Thursday, January 9, 2014

Science Fair

On the 17th, my Roo will enter her second school competition/demonstration... The annual Science Fair.
It's a big big deal.

In the summertime I was considering how much she adores sauerkraut, as she was heaping on loads of it onto her Home Depot Hot Dog Stand hotdog.  Which happens to be my kids' favorite kind of hot dog in case you were wondering.  As she was piling on more and more of it, I thought, "We should make summa dat."

Then came assemblies and open houses and school-year calendars etcetera, and it came to me as I read the words "Science Fair" across that Friday in January.  SAUERKRAUT.  So we developed an hypothesis based on what she knows about food going bad, how the refrigerator helps, and how Laura Ingalls might have kept food fresh without a refrigerator.  "Why doesn't cabbage rot when it sits in salt??"

Christmas break was a great time to start the stuff since it needs time to get all fermenty and lactic-acidy and stuff like that.  We started it on the 5th of January and we're hoping it will be nice and delicious on the day of the fair.

While perusing online, I came across this super-simplified explanation of the process and tutorial.  We read it together, writing down key words that we want to memorize and understand.  I wrote them out in a list and she copied them over and over while I chopped up the cabbage.  I've been researching other sites and books too, but I liked how this blog made it easy for me to explain the process to her!

It's pretty simple really.  You chop up a head or two of cabbage, removing the core first.
I sliced it into shreds and threw it in a huge bowl.
Roo sprinked some Kosher salt on it, and got to work "kneading" it all together, if you will.  Even if you won't.
It was hard work!

As your squeeze and press and smoosh it, it all starts to get pretty juicy.  The liquids are released and the girl's hands get tired and the mom finishes up for her.

(Please note appropriate attire for such activities as this.  Pajamas: The key ingredient to any successful sauerkraut production.)

We added coriander seed like the recipe said.  Why not.  YOLO.

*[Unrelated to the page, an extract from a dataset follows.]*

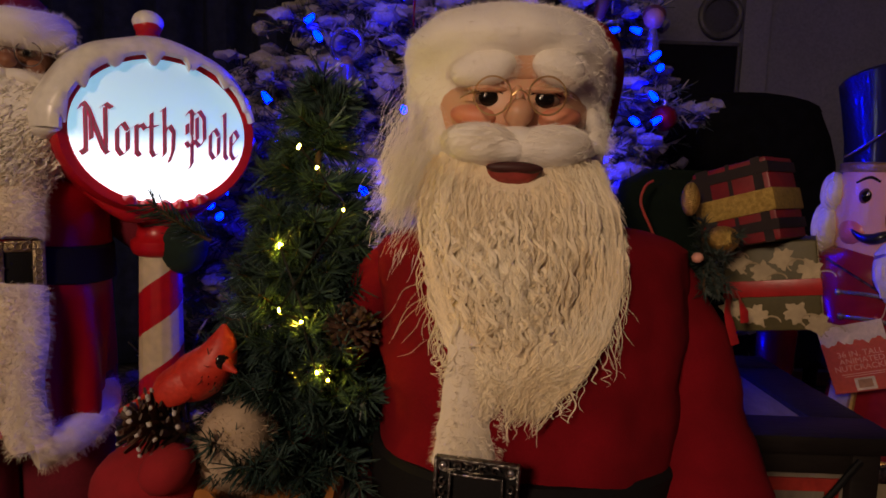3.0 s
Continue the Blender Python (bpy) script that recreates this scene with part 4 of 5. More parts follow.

Then you use a cabbage leaf to cover the top of the jar, and weigh it down with another jar full of water or something.  This makes sure the sauerkraut is completely submerged in the liquid for the first day.  Over the next few days it makes more liquid and you don't have to worry.  So don't worry!

So there you go!  Cover it with a towel, check on it once in a while, and you're done!   I meant to start like seven more batches the next day, so people could taste-test it, but I didn't.  I'll have to try to today and hope it has some flava once the day comes.  We'll take some pictures later of how it's looking now, when she gets home to check up on her little project.  We'll also start a jar without any salt and hope it's not TOO repulsive in a week when we show the comparison of food preserved in the salt brine versus nothing at all!  Hopefully over the weekend we can review what we learned, the vocabulary words, and start putting together our presentation board.  She seems so grown up!!!!  I mean, it's the Science Fair!  Sheesh!